No changes will be made to your system.

Press ENTER to continue, or CTRL-C to quit.

Please enter your first initial and last name [sysreg-prod]: 6.4client
Please enter the case number that you are generating this report for [None]: 1020995

glusterfsd: no process killed
  Running plugins. Please wait ...

  Completed [55/55] ...      
Creating compressed archive...

Your sosreport has been generated and saved in:
  /tmp/sosreport-6.4client.1020995-20131018193209-2f16.tar.xz

The md5sum is: 1a12dcd3b990b8fdee0f30eb44882f16

Please send this file to your support representative.

Expected results:

No error saying, "glusterfsd: no process killed".

Additional info:

Comment 2 Bryn M. Reeves 2014-07-09 09:22:25 UTC
The gluster plugin sends SIGUSR1 to the glusterfs and glusterfsd processes to cause them to generate statedump information:

        self.make_preparations(self.statedump_dir)
        #self.collectExtOutput("killall -USR1 glusterfs glusterfsd")
        os.system("killall -USR1 glusterfs glusterfsd");
        # let all the processes catch the signal and create statedump file
        # entries.
        time.sleep(1)
        self.wait_for_statedump(self.statedump_dir)
        self.addCopySpec(self.statedump_dir)
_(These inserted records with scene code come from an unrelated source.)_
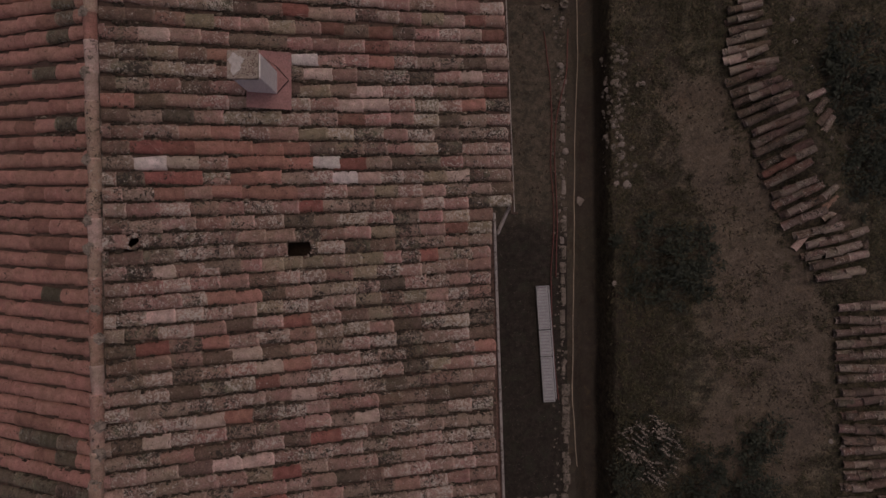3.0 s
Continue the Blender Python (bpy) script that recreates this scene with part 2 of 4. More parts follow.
WHITE_METAL = earthy("white_enamel", [(0.37, 0.38, 0.405), (0.47, 0.48, 0.505)], 8, 0.001, 0.5)
GREY_METAL = earthy("grey_lacquered_steel", [(0.30, 0.28, 0.31), (0.38, 0.36, 0.39)], 8, 0.001, 0.5)
GREEN_PLASTIC = earthy("faded_green_plastic", [(0.018, 0.044, 0.031), (0.028, 0.060, 0.042)], 4, 0.002, 0.5)
BARK = earthy("bark", [(0.06, 0.045, 0.035), (0.13, 0.10, 0.08)], 10, 0.03)
CROWN = leafy("dark_green_leaf", [(0.034, 0.046, 0.032), (0.040, 0.053, 0.034), (0.037, 0.050, 0.034), (0.041, 0.055, 0.036), (0.036, 0.047, 0.032), (0.040, 0.052, 0.034), (0.038, 0.051, 0.033), (0.052, 0.059, 0.038)], 0.95)
SHRUB = leafy("shrub_leaf", [(0.031, 0.038, 0.029), (0.036, 0.044, 0.032), (0.043, 0.049, 0.036)])
GRASS = leafy("half_dry_grass", [(0.075, 0.072, 0.042), (0.05, 0.054, 0.030), (0.135, 0.115, 0.075), (0.036, 0.038, 0.024), (0.10, 0.085, 0.055)], 0.85)
STRAW = leafy("dry_leaf_litter", [(0.105, 0.084, 0.062), (0.135, 0.11, 0.082), (0.09, 0.07, 0.05), (0.185, 0.155, 0.125)], 0.9)
HUMUS = leafy("rotted_leaf_litter", [(0.04, 0.032, 0.025), (0.055, 0.043, 0.032), (0.03, 0.03, 0.02), (0.075, 0.05, 0.036)], 0.9)
DRY = leafy("bleached_seed_head", [(0.20, 0.175, 0.155), (0.27, 0.24, 0.215), (0.15, 0.13, 0.115), (0.10, 0.088, 0.075)], 0.9)


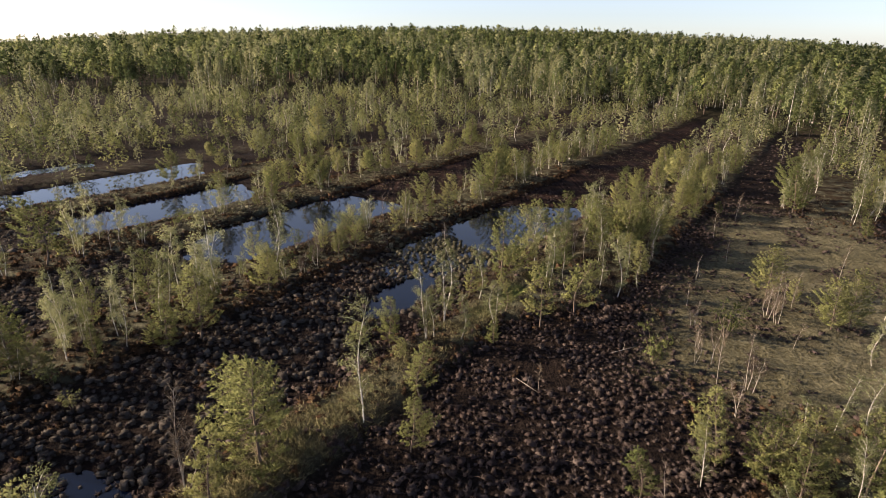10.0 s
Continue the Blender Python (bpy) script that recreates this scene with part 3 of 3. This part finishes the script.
P, B, D, S = "pine_tree", "birch_tree", "bare_birch", "shrub"
fill_bank(64, 82, -34.5, -22.5, 22, 4.3, (P, P, P, B, B, D, S))
fill_bank(82, 140, -35.0, -22.5, 84, 4.3, (P, P, P, B, B, S, D, D))
fill_bank(20, 64, -33.0, -28.5, 8, 3.0, (P, S, D))
fill_bank(10, 48, -57.0, -50.0, 12, 4.4, (B, P, P, S))
fill_bank(48, 86, -57.5, -50.8, 26, 2.9, (P, P, B, D, S, S))
fill_bank(86, 140, -57.5, -50.5, 48, 4.6, (P, P, B, B, D, S))
fill_bank(20, 50, -80.0, -73.0, 24, 4.6, (B, B, P, D, S))
fill_bank(50, 140, -79.5, -73.5, 58, 4.0, (P, P, B, B, D, S, S))
fill_bank(20, 140, -101.0, -94.0, 46, 4.0, (P, P, B, B, D, S))
fill_bank(76, 140, -94.0, -80.0, 26, 2.6, (P, P, B, D, S))
fill_bank(80, 140, -118.0, -101.0, 44, 3.2, (P, P, B, B, S))
fill_bank(12, 52, -8.0, 8.0, 40, 4.0, (P, P, B, B, D, S))
fill_bank(45, 112, -24.0, 8.0, 20, 3.4, (D, D, P, B))
fill_bank(106, 150, -13.5, -9.5, 24, 5.0, (P, B, B, B, D, S))
fill_bank(108, 150, -5.0, -1.0, 20, 5.0, (P, B, B, B, D, S))

# ---------------------------------------------------------------- joined masses
def scatter(name, shapes, places, heights, widths, turns, material, label, category):
    """Many copies of a few shapes, joined into one mesh of kind stuff."""
    V, F, S, N, T, start = [], [], [], [], [], 0
    tones = np.random.default_rng(len(places) + 1).uniform(0, 1, len(places))
    which = np.random.default_rng(len(places)).integers(len(shapes), size=len(places))
    for k, shape in enumerate(shapes):
        i = np.nonzero(which == k)[0]
        if not len(i):
            continue
        v = np.array(shape.v)
        c, s = np.cos(turns[i])[:, None], np.sin(turns[i])[:, None]
        w, h = widths[i][:, None], heights[i][:, None]
        x = (c * v[:, 0] - s * v[:, 1]) * w + places[i, 0][:, None]
        y = (s * v[:, 0] + c * v[:, 1]) * w + places[i, 1][:, None]
        z = v[:, 2] * h + places[i, 2][:, None]
        V.append(np.stack([x, y, z], -1).reshape(-1, 3))
        T.append(np.repeat(tones[i], len(v)))
        if len(shape.n):
            m = shape.n
            N.append(np.stack([c * m[:, 0] - s * m[:, 1], s * m[:, 0] + c * m[:, 1], np.broadcast_to(m[:, 2], (len(i), len(m)))], -1).reshape(-1, 3))
        flat = np.array([a for f in shape.f for a in f])
        F.append((flat[None, :] + start + (np.arange(len(i)) * len(v))[:, None]).ravel())
        S.append(np.tile([len(f) for f in shape.f], len(i)))
        start += len(i) * len(v)
    me = raw_mesh(name, np.concatenate(V), np.concatenate(F), np.concatenate(S))
    if N:
        me.normals_split_custom_set_from_vertices(np.concatenate(N))
    me.attributes.new("tone", "FLOAT", "POINT").data.foreach_set("value", np.concatenate(T).astype(np.float32))
    me.materials.append(material)
    return tagged(new(name, me), label, category, kind="stuff")


def joined(trunk):
    """Trunk and limbs as one shape."""
    if trunk.limbs is not None:
        n = len(trunk.v)
        trunk.v += trunk.limbs.v
        trunk.f += [tuple(i + n for i in f) for f in trunk.limbs.f]
        trunk.limbs = None
    return trunk


def wood(name, shapes, base, u, v, tall, vary, spread, bark, leaf, label):
    x, y = to_xy(u, v)
    z = land(u, v, False)
    n = len(u)
    h = np.clip(RNG.normal(tall, tall * vary, n), 0.35 * tall, 1.7 * tall) / base
    w = spread * h ** 0.8 * RNG.uniform(0.85, 1.15, n)
    turns = RNG.uniform(0, 6.3, n)
    places = np.stack([x, y, z], 1)
    scatter(name + "_crowns", [c for _, c in shapes], places, h, w, turns, leaf, label, "woodland")
    scatter(name + "_trunks", [joined(t) for t, _ in shapes], places, h, w, turns, bark, label.split(" with ")[0] + ", their thin trunks", "woodland")


# thin wood on the far strips
MID_PINE = [mass_tree(51, 5.0, 0.08, 1.8, 1, 34, 9, 0.215, 0.045), mass_tree(52, 5.0, 0.12, 2.1, 1, 38, 9, 0.215, 0.045), mass_tree(57, 5.0, 0.08, 1.45, 2, 32, 9, 0.205, 0.045)]
MID_BIRCH = [mass_tree(53, 6.0, 0.12, 1.35, 1, 36, 10, 0.175, 0.026), mass_tree(54, 6.0, 0.1, 1.6, 1, 40, 10, 0.175, 0.026), mass_tree(55, 6.0, 0.16, 1.15, 1, 32, 10, 0.175, 0.024)]
TALL_BIRCH = [mass_tree(58, 8.0, 0.18, 1.5, 1, 58, 12, 0.17, 0.048), mass_tree(59, 8.0, 0.22, 1.2, 1, 48, 12, 0.17, 0.048)]
MID_BARE = [bare_shapes(56, stems=1)]


def far_spots(n, u0, u1, v0, v1, keep):
    u, v = RNG.uniform(u0, u1, n), RNG.uniform(v0, v1, n)
    k = RNG.uniform(0, 1, n) < keep(u, v)
    return u[k], v[k]


def strip_keep(u, v):
    bank, _ = bank_amount(u, v)
    k = 0.32 + 0.68 * bank
    k = k * np.where((v > -104) & (v < 12), np.where(u < 140, 0.0, np.where(bank > 0.5, 1.0, 0.03)), 1.0)
    k = k * np.where((v <= -104) & (u > 30), np.clip(0.75 + 0.004 * (u - 40) + 0.25 * (v < -135), 0, 1), 1)
    k = k * (0.35 + 0.9 * smooth(0.38, 0.62, fbm(u / 14, v / 9, 91)))
    return k * (1 - pond_amount(u, v)) * (1 - forest_amount(u, v)) * (1 - 0.97 * ((v > 8) & (u > 40) & (u < 120)))


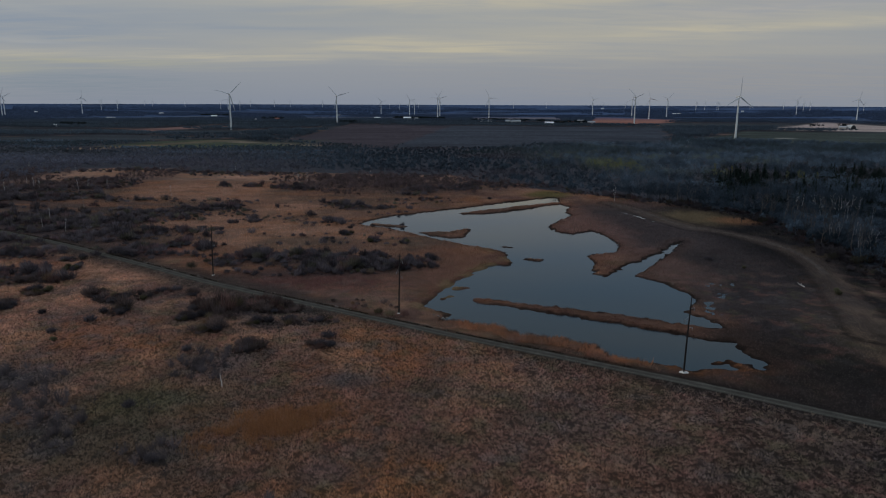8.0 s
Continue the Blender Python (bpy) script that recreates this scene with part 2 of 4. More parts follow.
# ---- the plan ----
WEST_SHORE = [(0, 234), (2, 240), (-7, 247), (2, 273), (11, 292), (18, 304), (26, 306), (28, 314), (26, 330), (18, 338), (3, 352), (-15, 371),
              (-28, 386), (-48, 400), (-43, 412), (-31, 429), (3, 454), (42, 488), (74, 511)]
EAST_SHORE = [(76, 500), (73, 480), (77, 465), (72, 445), (73, 433), (66, 421), (54, 395), (56, 383), (62, 373), (75, 383), (79, 367), (81, 350), (76, 333),
              (59, 324), (62, 314), (61, 307), (56, 292), (61, 288), (73, 306), (79, 312), (94, 331), (110, 355), (114, 358), (91, 319), (72, 290), (79, 279),
              (83, 268), (84, 259), (76, 243), (82, 230)]
SOUTH_SHORE = [(80, 212), (79, 207), (83, 199), (80, 195.5), (69, 195), (62, 194.5), (56, 198), (49, 201), (43, 204), (41, 211), (31, 217), (22, 220),
               (18, 228), (10, 230)]
POND = WEST_SHORE + EAST_SHORE + SOUTH_SHORE
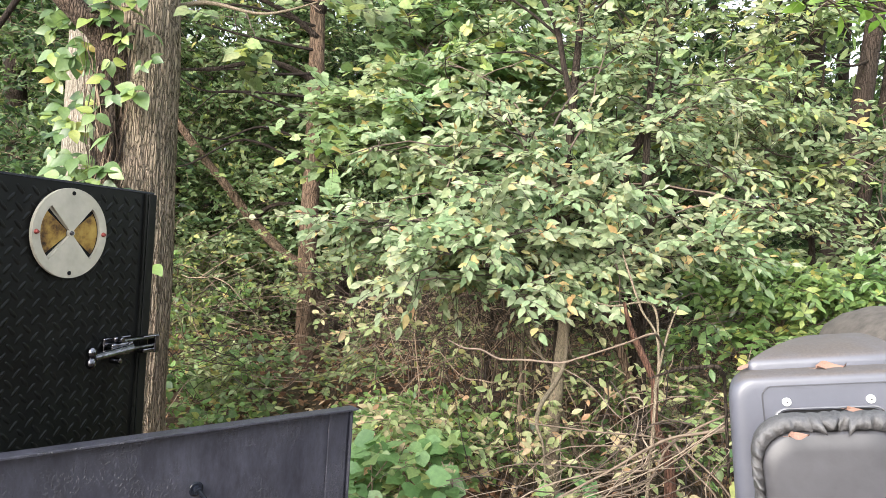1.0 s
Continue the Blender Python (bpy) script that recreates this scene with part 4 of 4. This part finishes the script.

This change was made by the gluster team as the previous version of the plugin use a gluster command to request the dumps that has side-effects for other hosts in the cluster.

If there's no running glusterfs/glusterfsd then the 'glusterfsd: no process killed' from the killall will leak through to the terminal since the plugin is using os.system directly; it should use self.checkExtProg() - I fixed this in the upstream version a few months back:

commit adc1be1ecab468aed5dbac64b7b7d1ce0cc92180
Author: Bryn M. Reeves <bmr>
Date:   Tue Apr 8 13:48:40 2014 +0100

    Replace os.system() in gluster plugin with self.check_ext_prog()
    
    Plugins should not open-code calls to external commands. Use the
    build-in check_ext_prog() interface instead and test for success
    before attempting to collect the statedump files.
    
    Signed-off-by: Bryn M. Reeves <bmr>

This still logs a warning if the signal couldn't be delivered. Since that's entirely normal on a system with gluster installed but not running I demoted it to an 'info' (-v) level message this week:

commit 255c0e5a043d9f36c5ed0d2cb9b61950f2642f6c
Author: Bryn M. Reeves <bmr>
Date:   Tue Jul 8 20:54:13 2014 +0100

    [gluster] log killall failures at info level
    
    Failing to send a signal to the gluster daemons will happen on
    any system with gluster installed but not running; don't log it
    at warning level.
    
    Signed-off-by: Bryn M. Reeves <bmr>

Really it should also be using a python interface for delivering the signal but that can be fixed later.

Comment 3 Vivek Agarwal 2015-12-03 17:16:50 UTC
Thank you for submitting this issue for consideration in Red Hat Gluster Storage. The release for which you requested us to review, is now End of Life. Please See https://access.redhat.com/support/policy/updates/rhs/

If you can reproduce this bug against a currently maintained version of Red Hat Gluster Storage, please feel free to file a new report against the current release.